How Social Engineering Works
Social engineering attacks use context and emotion to make a risky action feel justified.
- The attacker studies the target. They may review public websites, social media, job titles, vendors, company events, leaked data, or previous interactions.
- A believable pretext is built. The story may involve support, finance, HR, a delivery, a customer issue, a software update, or an executive request.
- Pressure is added. The attacker uses urgency, authority, fear, curiosity, reward, or personal connection to reduce careful thinking.
- The target is asked to act. The request may be to click, call, reply, approve, pay, share a code, open a file, hold a door, or change an account.
- The result is used for the next step. A small action can lead to credential theft, account takeover, payment fraud, malware, or broader compromise.
Common Social Engineering Examples
Social engineering can happen through nearly any channel where trust can be shaped.
- Phishing message: A fake email or message sends the user to a credential page or malicious attachment.
- Vishing call: A caller impersonates IT, a bank, a vendor, or an executive to request information or approval.
- Pretexting: The attacker invents a role and story that makes the request appear legitimate.
- Baiting: A tempting file, offer, device, or reward encourages the target to act before verifying.
- Tailgating: A person follows an employee into a restricted area by relying on politeness or distraction.
Why Social Engineering Matters
Many security controls still depend on people making good decisions under imperfect conditions. Attackers know this. They aim for the moment when a person is busy, helpful, anxious, or trying to keep work moving.
The business impact can be wide. A single manipulated action can expose credentials, route money to an attacker, leak customer information, install malware, or give someone physical access to a restricted space.
Social engineering also tests culture. If employees fear blame, they may hide a mistake. If they know reporting is welcomed, the organization can respond faster and warn others before the attack spreads.
The goal is not to make every employee suspicious of everything. The goal is to give people clear signals, simple verification habits, and support when a request feels off.
How to Reduce Social Engineering Risk
Effective defense combines human habits with business controls that are hard to bend under pressure.
- Create verification moments. Payment changes, account recovery, data requests, and executive instructions should require confirmation through trusted channels.
- Make reporting easy. Employees should know exactly where to send suspicious emails, texts, calls, profiles, or in-person concerns.
- Train with realistic scenarios. Examples should match the channels and workflows employees actually use.
- Reduce single-person decisions. Approvals for money, access, and sensitive data should not depend on one message or one employee.
- Support fast containment. If someone clicks or responds, a calm report should trigger account checks, password resets, warning notices, and investigation steps.
Related Social Engineering Terms
Social engineering is the umbrella for many targeted manipulation tactics.
- Pretexting explains how false stories create believable reasons for unsafe requests.
- AI Social Engineering covers how attackers can use AI to scale and personalize manipulation.
Social Engineering Takeaway
Social engineering works because it fits inside real life. People are busy, helpful, and used to solving problems through messages, calls, and quick decisions.

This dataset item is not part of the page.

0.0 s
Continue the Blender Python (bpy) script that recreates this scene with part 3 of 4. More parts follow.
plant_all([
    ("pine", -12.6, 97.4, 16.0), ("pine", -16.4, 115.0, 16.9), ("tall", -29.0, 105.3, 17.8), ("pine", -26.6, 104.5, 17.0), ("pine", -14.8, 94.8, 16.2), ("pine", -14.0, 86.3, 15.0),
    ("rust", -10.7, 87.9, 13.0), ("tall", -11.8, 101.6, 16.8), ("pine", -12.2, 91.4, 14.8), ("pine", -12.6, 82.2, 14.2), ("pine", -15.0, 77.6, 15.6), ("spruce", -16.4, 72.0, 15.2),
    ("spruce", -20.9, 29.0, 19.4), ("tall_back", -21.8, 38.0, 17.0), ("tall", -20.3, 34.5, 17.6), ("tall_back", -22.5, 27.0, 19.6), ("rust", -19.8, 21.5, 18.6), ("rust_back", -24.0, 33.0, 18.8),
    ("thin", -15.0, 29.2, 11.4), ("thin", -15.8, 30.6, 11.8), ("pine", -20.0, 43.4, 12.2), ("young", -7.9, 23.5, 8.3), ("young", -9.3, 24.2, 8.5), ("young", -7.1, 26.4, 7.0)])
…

The strongest defense is not suspicion for its own sake. It is a shared habit of verifying unusual requests, reporting early, and designing business processes that are hard to bend with one convincing story.
Questions Teams Ask About Social Engineering
Quick answers about manipulation tactics, human risk, business impact, and practical safeguards.

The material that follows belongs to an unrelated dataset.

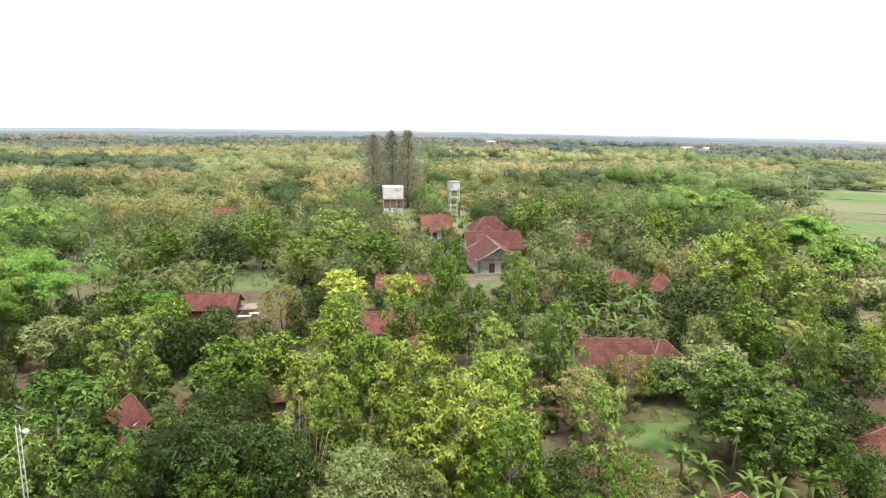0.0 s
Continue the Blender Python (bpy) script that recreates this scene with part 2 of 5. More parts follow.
MAT = {
    "tile": tile_material("clay_tile", (0.5, 0.15, 0.12), (0.7, 0.265, 0.21), (0.36, 0.16, 0.13)),
    "tile_orange": tile_material("orange_clay_tile", (0.55, 0.2, 0.15), (0.74, 0.33, 0.25), (0.42, 0.2, 0.155)),
    "tile_maroon": tile_material("maroon_clay_tile", (0.35, 0.105, 0.085), (0.55, 0.185, 0.15), (0.27, 0.12, 0.1)),
    "tile_brown": tile_material("weathered_clay_tile", (0.22, 0.095, 0.075), (0.35, 0.155, 0.125), (0.19, 0.12, 0.1)),
    "sheet": sheet_material("pale_metal_sheet", (0.46, 0.42, 0.41), (0.62, 0.585, 0.58), (0.31, 0.21, 0.18)),
    "white_sheet": sheet_material("white_metal_sheet", (0.72, 0.7, 0.69), (0.9, 0.88, 0.87), (0.5, 0.44, 0.4)),
    "sheet_grey": sheet_material("grey_metal_sheet", (0.42, 0.43, 0.45), (0.58, 0.58, 0.6), (0.32, 0.22, 0.17)),
    "cap": plain("ridge_cap", (0.24, 0.095, 0.075), (0.42, 0.2, 0.16), 4, 0.85, 0.01),
    "cap_white": plain("mortar_ridge", (0.55, 0.5, 0.46), (0.72, 0.68, 0.63), 4, 0.85, 0.01),
    "plaster": plain("white_plaster", (0.82, 0.8, 0.79), (1.05, 1.03, 1.01), 1.5, 0.85, 0.004, wear=(0.4, 0.37, 0.34)),
    "concrete": plain("concrete", (0.42, 0.41, 0.41), (0.55, 0.54, 0.53), 3, 0.9, 0.008, wear=(0.22, 0.21, 0.2)),
    "brick": plain("brick_wall_red", (0.24, 0.125, 0.1), (0.34, 0.19, 0.155), 5, 0.9, 0.01),
    "wood": plain("weathered_wood", (0.14, 0.09, 0.06), (0.26, 0.18, 0.12), 4, 0.8, 0.006),
    "wood_pale": plain("pale_timber", (0.4, 0.33, 0.25), (0.6, 0.52, 0.42), 4, 0.8, 0.006),
    "bark": plain("bark", (0.12, 0.09, 0.065), (0.24, 0.19, 0.14), 6, 0.9, 0.02),
    "bark_pale": plain("pale_bark", (0.28, 0.24, 0.2), (0.44, 0.39, 0.33), 6, 0.9, 0.02),
    "straw": plain("dead_cane", (0.5, 0.4, 0.27), (0.72, 0.6, 0.42), 3, 0.8),
    "cane": plain("bamboo_cane", (0.22, 0.22, 0.08), (0.38, 0.33, 0.15), 3, 0.6),
    # near black, painted for the shade inside doors and windows; also lettering
    "dark": plain("near_black_fill", (0.02, 0.02, 0.02), (0.035, 0.033, 0.03), 2, 0.7),
    "steel": plain("galvanised_steel", (0.42, 0.42, 0.42), (0.6, 0.59, 0.57), 4, 0.5, metal=0.5),
    "white": plain("white_paint", (0.86, 0.86, 0.86), (1.0, 1.0, 1.0), 2, 0.6, wear=(0.48, 0.45, 0.42)),
    "orange_paint": plain("orange_paint", (0.8, 0.5, 0.42), (0.9, 0.58, 0.5), 2, 0.6),
    "blue_sheet": plain("pale_blue_sheet", (0.42, 0.52, 0.62), (0.56, 0.65, 0.74), 2, 0.5),
    "cloth_red": plain("red_cloth", (0.55, 0.05, 0.03), (0.75, 0.12, 0.05), 2, 0.9),
    "paving": plain("pale_paving", (0.42, 0.38, 0.33), (0.62, 0.57, 0.5), 0.9, 0.9, 0.01, wear=(0.3, 0.24, 0.2)),
    # blue-grey haze is mixed into this far canopy's own colour
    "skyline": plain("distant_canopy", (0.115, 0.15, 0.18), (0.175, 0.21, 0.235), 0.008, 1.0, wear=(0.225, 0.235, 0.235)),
    "dark_stone": plain("dark_rough_stone", (0.09, 0.08, 0.06), (0.19, 0.17, 0.13), 3, 0.95, 0.02),
    "earth_yard": plain("swept_earth", (0.13, 0.08, 0.06), (0.21, 0.135, 0.105), 0.9, 0.95, 0.02, wear=(0.3, 0.235, 0.19)),
    # the hills' blue is distance haze put into the base colour
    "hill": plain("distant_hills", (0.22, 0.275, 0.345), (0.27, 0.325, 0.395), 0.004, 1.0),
}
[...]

What is social engineering in cybersecurity?
Social engineering is manipulation that tricks people into taking unsafe actions, such as sharing information, approving access, sending money, or bypassing a normal process.
Is social engineering always technical?
No. It can happen through email, phone, text, chat, social media, in-person interaction, fake support requests, or physical access attempts.
Why do social engineering attacks work?
They work because attackers use normal human pressures such as trust, helpfulness, urgency, authority, fear, curiosity, and routine business habits.
How can organizations reduce social engineering risk?
Organizations can combine awareness training, easy reporting, verification procedures, least privilege, identity controls, and business processes that do not depend on one message or one person.